Great writers write on many levels at once. Any reader will find one--or more, or hundreds, thousands, I won't cap it--on which they belong, are comfortable, can prosper, without thinking they're missing what they should be getting. No great writer wants you to feel inadequate. They don't know you, but they also do, and they love you in a way that is real. It's not traditional, it's not how you love your spouse or your child or your best friend, but they do love you. They are giving themselves to you. I don't mean via a confessional or an autobiographical explosion, an unburdening. But they see and know these things, through their writing, that are beyond them, but also exactly who they are, and that beyondness is going into a work that is created for you. That's the point. You are the point.

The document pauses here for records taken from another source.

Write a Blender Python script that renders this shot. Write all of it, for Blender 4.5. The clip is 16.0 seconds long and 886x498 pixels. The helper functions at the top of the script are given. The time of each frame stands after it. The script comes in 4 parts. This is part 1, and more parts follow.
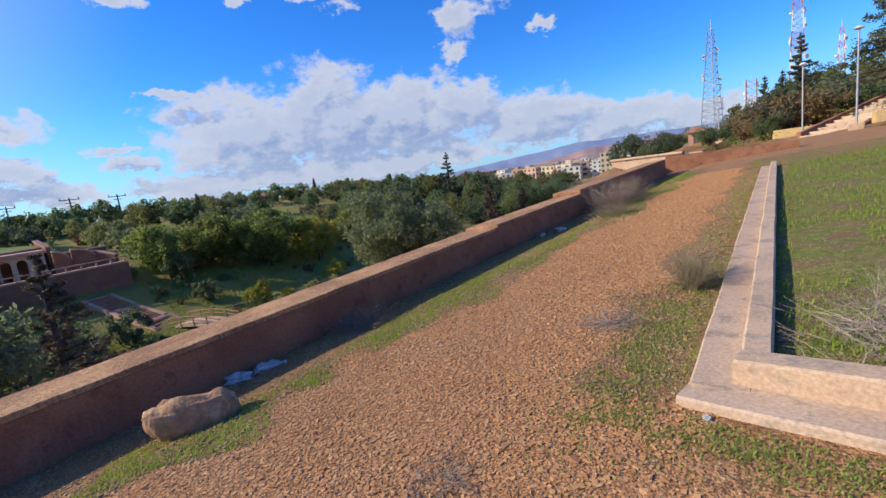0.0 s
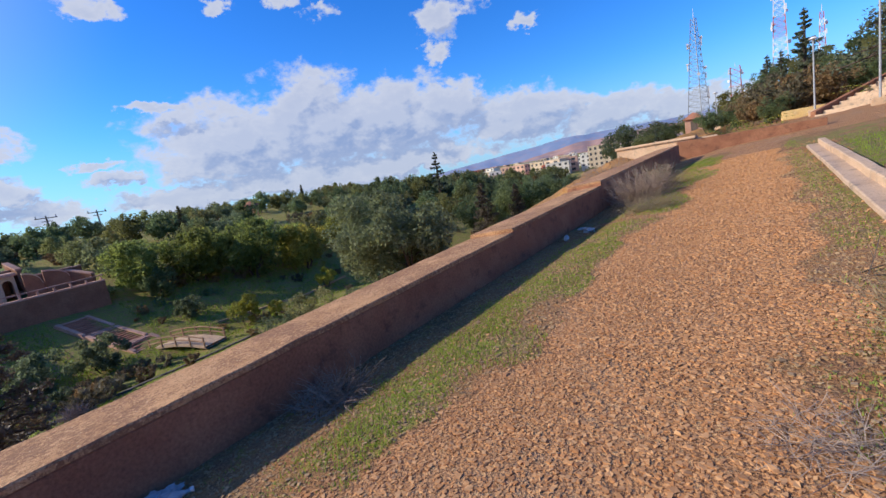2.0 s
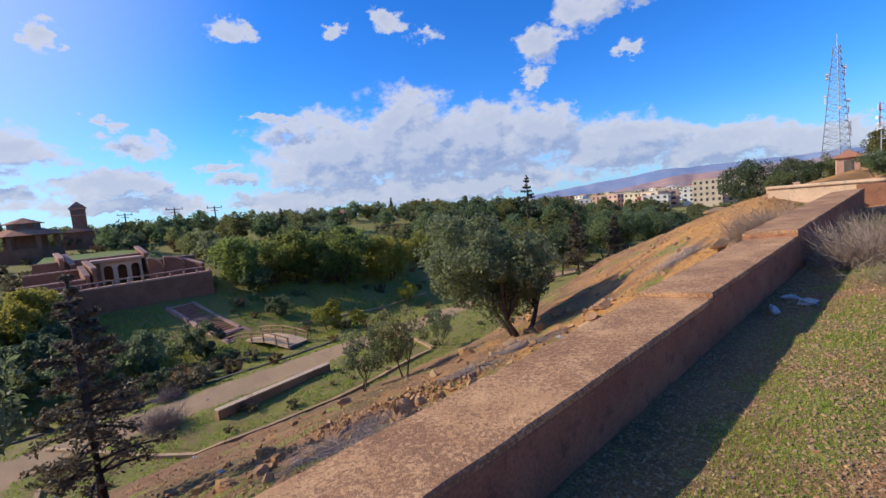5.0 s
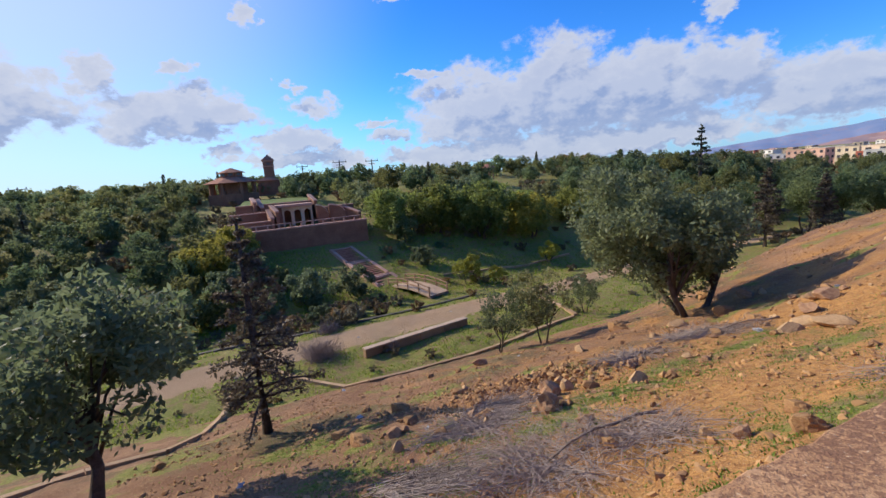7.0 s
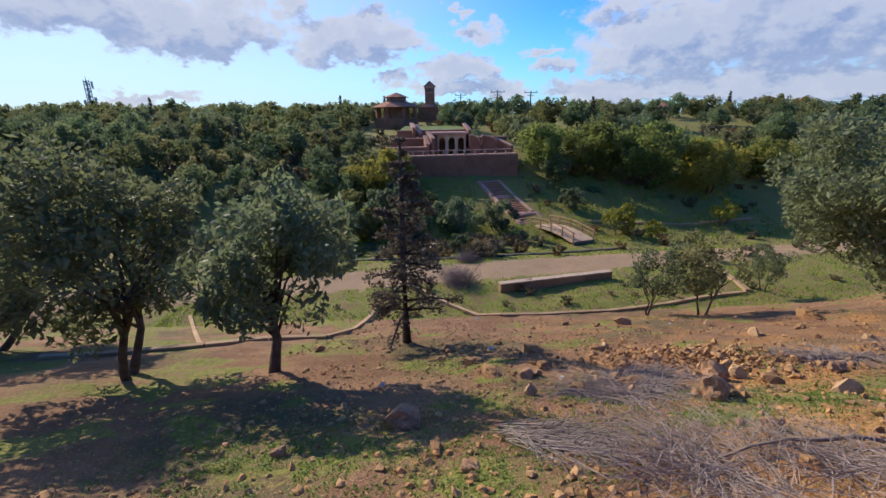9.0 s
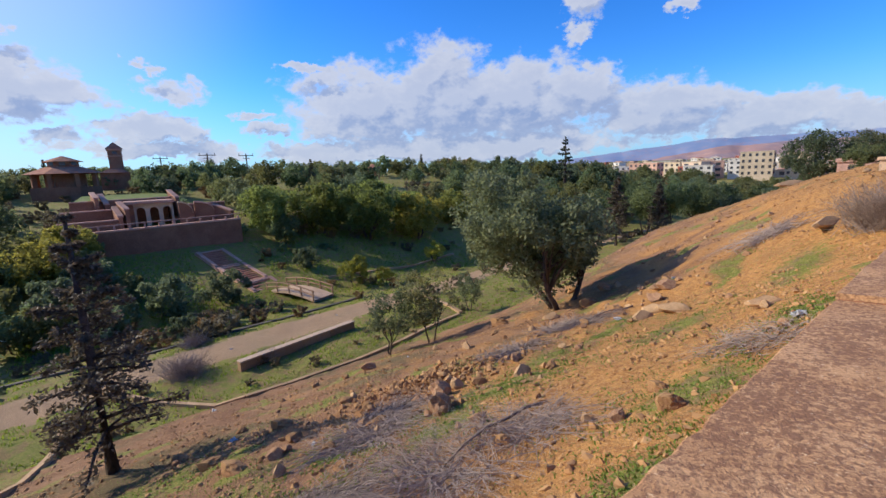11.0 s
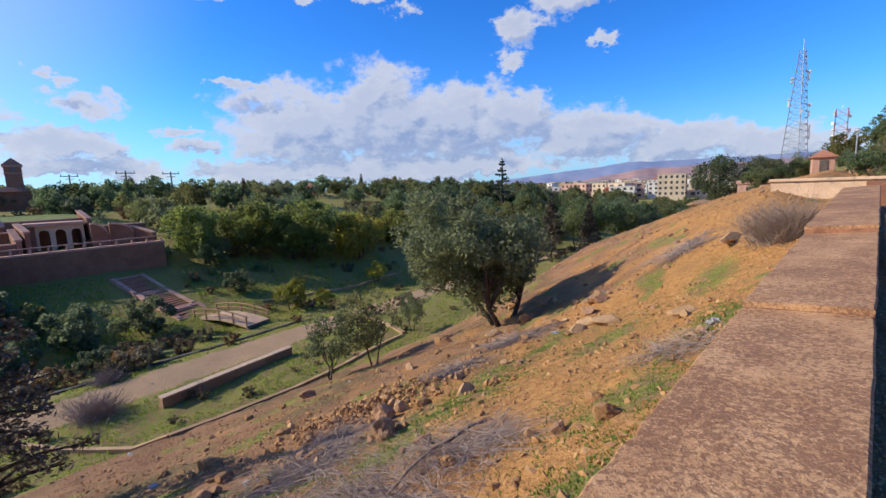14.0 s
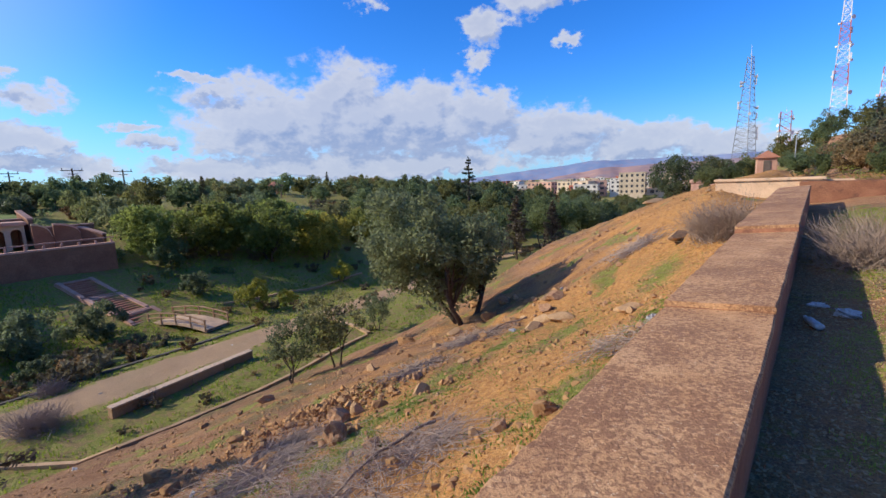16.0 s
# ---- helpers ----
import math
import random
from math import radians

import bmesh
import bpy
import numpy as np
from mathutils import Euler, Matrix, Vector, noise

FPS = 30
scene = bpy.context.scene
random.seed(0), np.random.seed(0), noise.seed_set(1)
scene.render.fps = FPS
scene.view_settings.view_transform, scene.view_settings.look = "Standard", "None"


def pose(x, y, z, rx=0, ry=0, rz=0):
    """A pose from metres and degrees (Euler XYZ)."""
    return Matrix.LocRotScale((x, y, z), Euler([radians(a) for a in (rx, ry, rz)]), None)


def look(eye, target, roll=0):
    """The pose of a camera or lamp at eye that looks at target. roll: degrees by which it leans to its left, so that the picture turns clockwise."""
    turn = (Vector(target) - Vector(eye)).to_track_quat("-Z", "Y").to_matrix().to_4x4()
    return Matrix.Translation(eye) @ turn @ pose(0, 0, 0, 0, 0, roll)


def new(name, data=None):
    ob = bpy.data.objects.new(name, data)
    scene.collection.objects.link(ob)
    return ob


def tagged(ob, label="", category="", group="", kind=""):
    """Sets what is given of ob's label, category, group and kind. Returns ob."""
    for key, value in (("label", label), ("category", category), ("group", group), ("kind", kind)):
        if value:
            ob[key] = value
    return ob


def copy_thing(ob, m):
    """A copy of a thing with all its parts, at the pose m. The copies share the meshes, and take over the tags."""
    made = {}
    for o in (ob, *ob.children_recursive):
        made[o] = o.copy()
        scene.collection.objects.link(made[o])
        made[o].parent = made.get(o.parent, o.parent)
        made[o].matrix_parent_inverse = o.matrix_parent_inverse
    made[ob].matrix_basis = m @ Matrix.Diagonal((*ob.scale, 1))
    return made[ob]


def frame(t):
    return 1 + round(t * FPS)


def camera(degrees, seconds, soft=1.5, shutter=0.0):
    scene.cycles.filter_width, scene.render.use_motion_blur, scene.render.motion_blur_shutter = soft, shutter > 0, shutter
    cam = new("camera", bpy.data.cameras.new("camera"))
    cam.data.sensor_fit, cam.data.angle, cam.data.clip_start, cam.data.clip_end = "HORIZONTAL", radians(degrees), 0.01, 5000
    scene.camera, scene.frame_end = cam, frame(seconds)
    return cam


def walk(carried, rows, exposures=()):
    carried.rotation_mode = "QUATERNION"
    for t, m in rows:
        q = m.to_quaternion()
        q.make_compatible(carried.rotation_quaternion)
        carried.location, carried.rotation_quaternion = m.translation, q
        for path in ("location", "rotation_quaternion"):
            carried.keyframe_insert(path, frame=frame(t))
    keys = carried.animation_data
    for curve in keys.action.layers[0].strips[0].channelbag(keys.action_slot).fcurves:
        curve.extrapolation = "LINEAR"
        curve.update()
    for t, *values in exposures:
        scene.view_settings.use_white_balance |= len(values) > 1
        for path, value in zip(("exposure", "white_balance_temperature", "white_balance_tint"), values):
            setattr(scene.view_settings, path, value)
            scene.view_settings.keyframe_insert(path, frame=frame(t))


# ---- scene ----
cam = camera(92.1, 16.0)
PATH = [
    (0, (4.176, 1.895, 1.898), (2.891, 3.394, 1.577), -7.4),
    (0.5, (3.901, 2.269, 1.879), (2.618, 3.769, 1.56), -9.6),
    (1, (3.578, 2.557, 1.844), (2.284, 4.049, 1.528), -9.6),
    (1.5, (3.265, 2.866, 1.824), (1.987, 4.369, 1.498), -9.9),
    (2, (2.97, 3.182, 1.818), (1.713, 4.704, 1.495), -9.9),
    (2.5, (2.658, 3.483, 1.813), (1.564, 5.132, 1.523), -8.0),
    (3, (2.463, 3.775, 1.821), (1.273, 5.361, 1.56), -11.9),
    (3.2, (2.38, 3.783, 1.794), (1.102, 5.306, 1.579), -9.0),
    (5.3, (1.394, 3.735, 2.034), (-0.18, 4.953, 1.842), -5.9),
    (5.5, (1.387, 3.836, 1.99), (-0.238, 4.98, 1.767), -6.6),
    (6, (0.925, 4.064, 1.931), (-0.745, 5.134, 1.670), -3.5),
    (6.5, (0.668, 4.171, 1.946), (-1.092, 5.079, 1.664), -3.3),
    (7, (0.197, 4.318, 1.929), (-1.642, 5.03, 1.595), -4.4),
    (7.5, (-0.057, 4.287, 1.859), (-1.971, 4.691, 1.444), -1.1),
    (8, (-0.218, 4.179, 1.838), (-2.139, 4.331, 1.304), 0.3),
    (8.2, (-0.272, 4.155, 1.833), (-2.181, 4.189, 1.238), -0.5),
    (10.3, (-0.219, 4.349, 1.788), (-2.093, 4.791, 1.25), -4.3),
    (10.5, (-0.173, 4.385, 1.82), (-1.98, 5.071, 1.306), -4.1),
    (11, (-0.054, 4.39, 1.874), (-1.634, 5.561, 1.514), -2.3),
    (11.5, (-0.014, 4.4, 1.905), (-1.516, 5.687, 1.61), -3.1),
    (12, (-0.025, 4.401, 1.902), (-1.507, 5.717, 1.634), -4.2),
    (12.5, (0.005, 4.386, 1.922), (-1.437, 5.752, 1.687), -4.0),
    (13, (0.004, 4.4, 1.924), (-1.434, 5.774, 1.71), -4.0),
    (13.5, (-0.012, 4.423, 1.901), (-1.429, 5.807, 1.626), -3.3),
    (14, (-0.057, 4.404, 1.872), (-1.469, 5.793, 1.591), -2.1),
    (14.5, (-0.044, 4.374, 1.876), (-1.453, 5.765, 1.589), -0.9),
    (15, (-0.035, 4.379, 1.882), (-1.517, 5.699, 1.63), -0.3),
    (15.5, (0.002, 4.414, 1.873), (-1.473, 5.735, 1.592), -0.1),
    (16, (0.16, 4.576, 1.921), (-1.145, 6.062, 1.626), -2.1),
]
walk(cam, [(t, look(eye, aim, roll)) for t, eye, aim, roll in PATH])


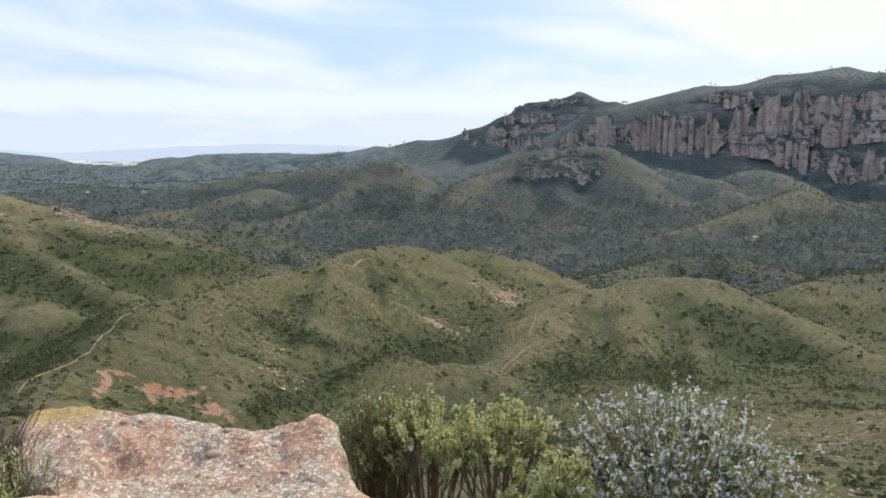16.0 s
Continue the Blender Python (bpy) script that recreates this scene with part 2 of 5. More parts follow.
    field = blend(nt, n_mid, (0.12, 0.165, 0.07), (0.16, 0.185, 0.09))
    col = blend(nt, attr(nt, "field"), col, field)
    col = blend(nt, attr(nt, "pave"), col, blend(nt, band(nt, noise_node(nt, pos, 0.08, 4), 0.42, 0.58), (0.30, 0.27, 0.24), (0.12, 0.13, 0.085)))
    cliff = blend(nt, band(nt, noise_node(nt, pos, 0.03, 5, 0.65, (1, 1, 0.35)), 0.38, 0.62), (0.27, 0.24, 0.225), (0.15, 0.155, 0.148))
    cliff = blend(nt, band(nt, noise_node(nt, pos, 0.02, 5, 0.7, (0.5, 0.5, 4.0)), 0.42, 0.54), cliff, (0.10, 0.125, 0.118))
    col = blend(nt, attr(nt, "cliff"), col, cliff)
    nt.links.new(col, bsdf.inputs["Base Color"])
    crown = calc(nt, "MULTIPLY", calc(nt, "SUBTRACT", 1.0, canopy.outputs["Distance"]), calc(nt, "MULTIPLY", attr(nt, "wood"), 3.0))
    relief(nt, bsdf, calc(nt, "ADD", crown, calc(nt, "ADD", calc(nt, "MULTIPLY", n_tuft, 0.8), calc(nt, "ADD", n_small, calc(nt, "MULTIPLY", n_fine, 0.35)))), 0.9, 1.2)
    return mat


LAND_MAT = land_material()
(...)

That's what the pieces that comprise this book are about. Writers who write like that, their writings that are this way, and us, the human readers.
Sometimes I think about a writer of this nature and if they were marooned somewhere, or everyone but them had vanished from the earth. Would they still write? The answer is yes, because everything I'm saying here would be in there. That is the point of writing--that it's in there.
That's the point of being the sun if the blanket were draped over the orb. The light is still in there. It is there to be had. Anything that is that way is itself a form of life. Never underestimate what it means for everything to be in there. And then everything else is about other things. Did that book get into your hands? Did other people exist? Did a boat come to rescue the marooned writer with her stacks of manuscripts? Did someone open the file?
But in there is beyond all. Nothing can limit in there. Why? Because we're all in there, too, whether we see that work, or whether we don't. We can refuse a gift a million times over, but it's still always there to give, to give itself to the person it's for, to be ours. And it always will be. Because it is ours.
We are all human, to our varying degrees. So let us read as humans, the way we were meant to.